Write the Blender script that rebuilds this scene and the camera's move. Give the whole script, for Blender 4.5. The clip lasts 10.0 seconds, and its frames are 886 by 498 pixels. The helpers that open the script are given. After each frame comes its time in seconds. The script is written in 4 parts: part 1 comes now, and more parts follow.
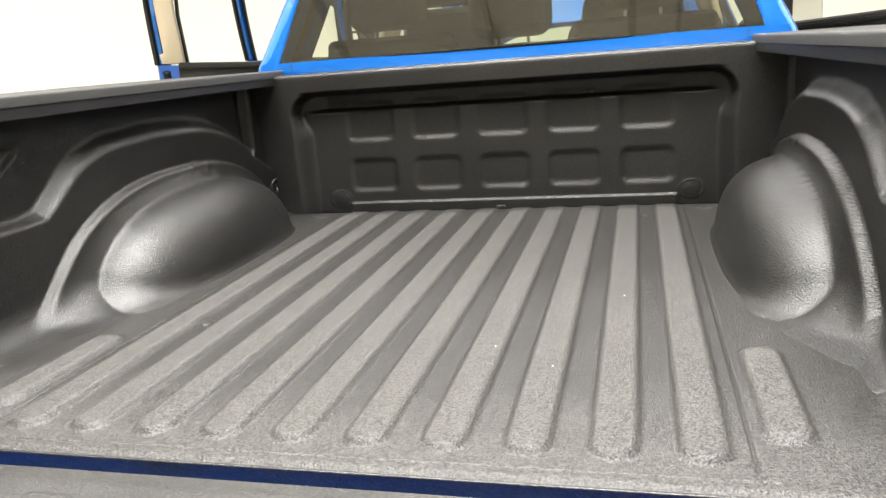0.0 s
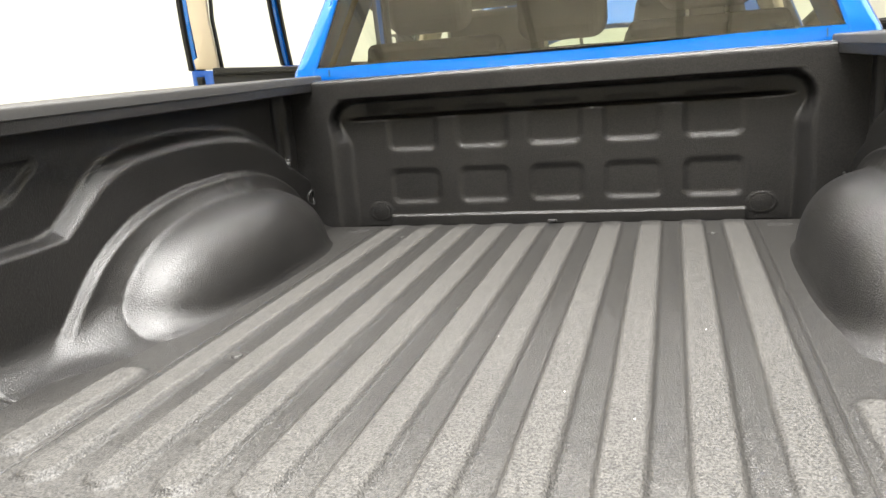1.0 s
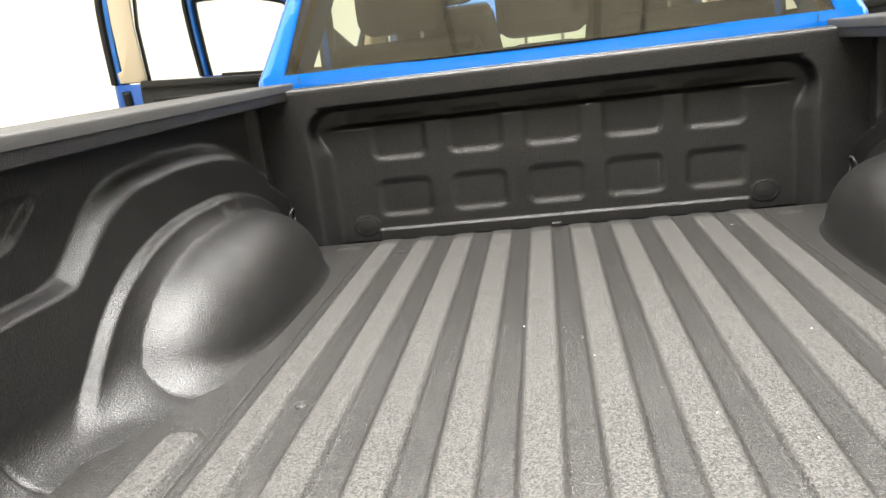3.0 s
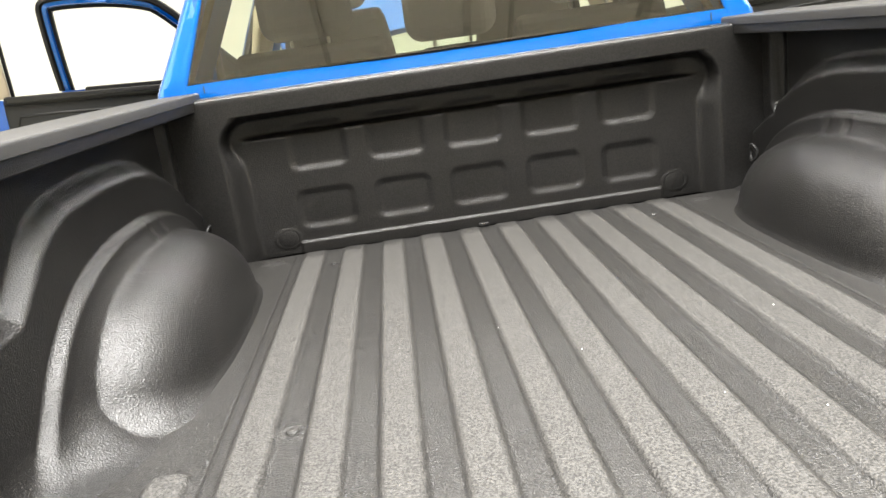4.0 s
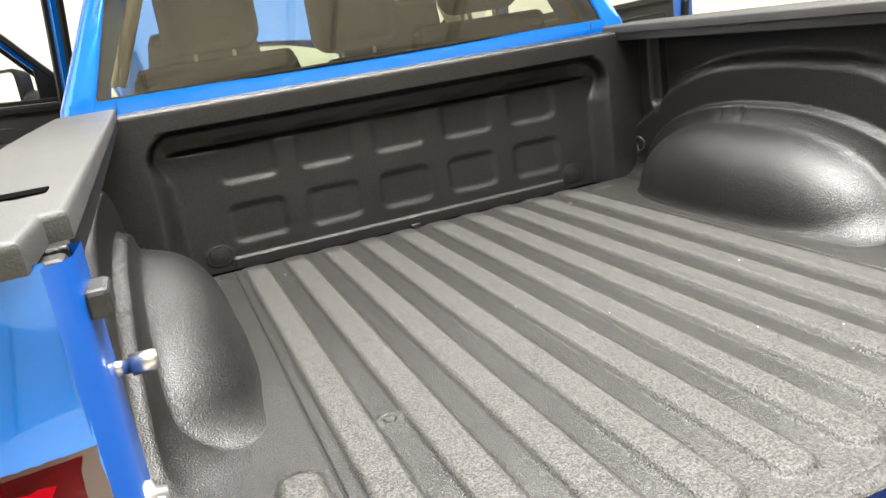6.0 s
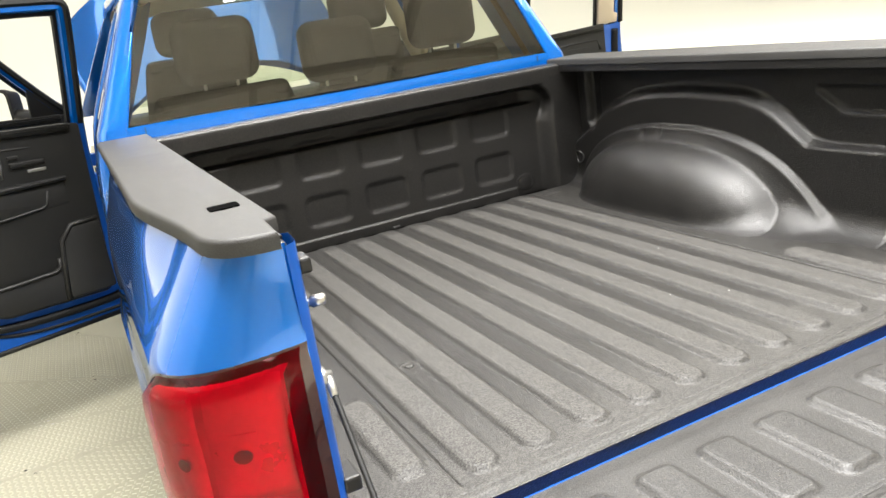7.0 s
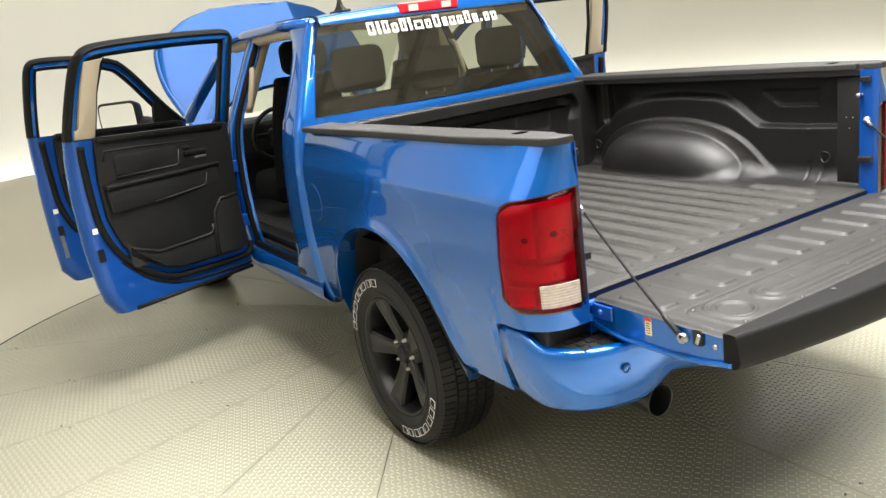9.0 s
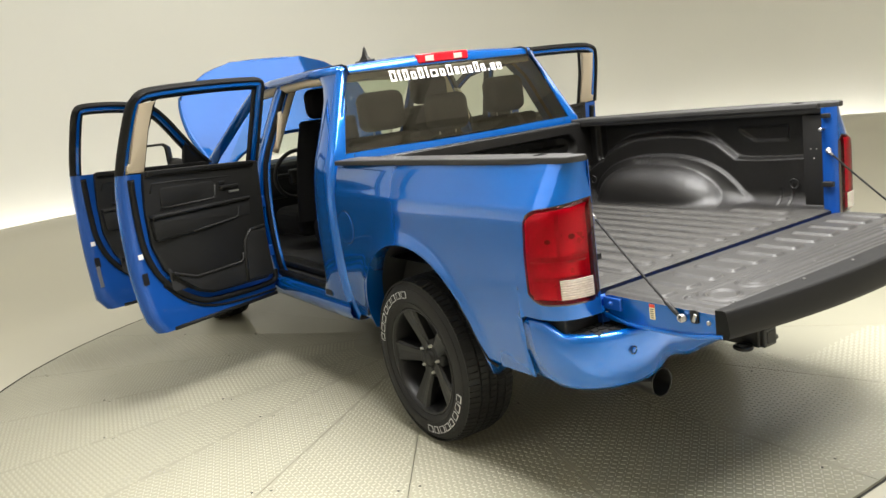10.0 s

#### GOAL:
Reproduce the listing word for word and omit its pictures.

#### SOLUTION TO THIS PROBLEM:
Write the Blender script that rebuilds this scene and the camera's move. Give the whole script, for Blender 4.5. The clip lasts 10.0 seconds, and its frames are 886 by 498 pixels. The helpers that open the script are given. After each frame comes its time in seconds. The script is written in 4 parts: part 1 comes now, and more parts follow.
0.0 s
1.0 s
3.0 s
4.0 s
6.0 s
7.0 s
9.0 s
10.0 s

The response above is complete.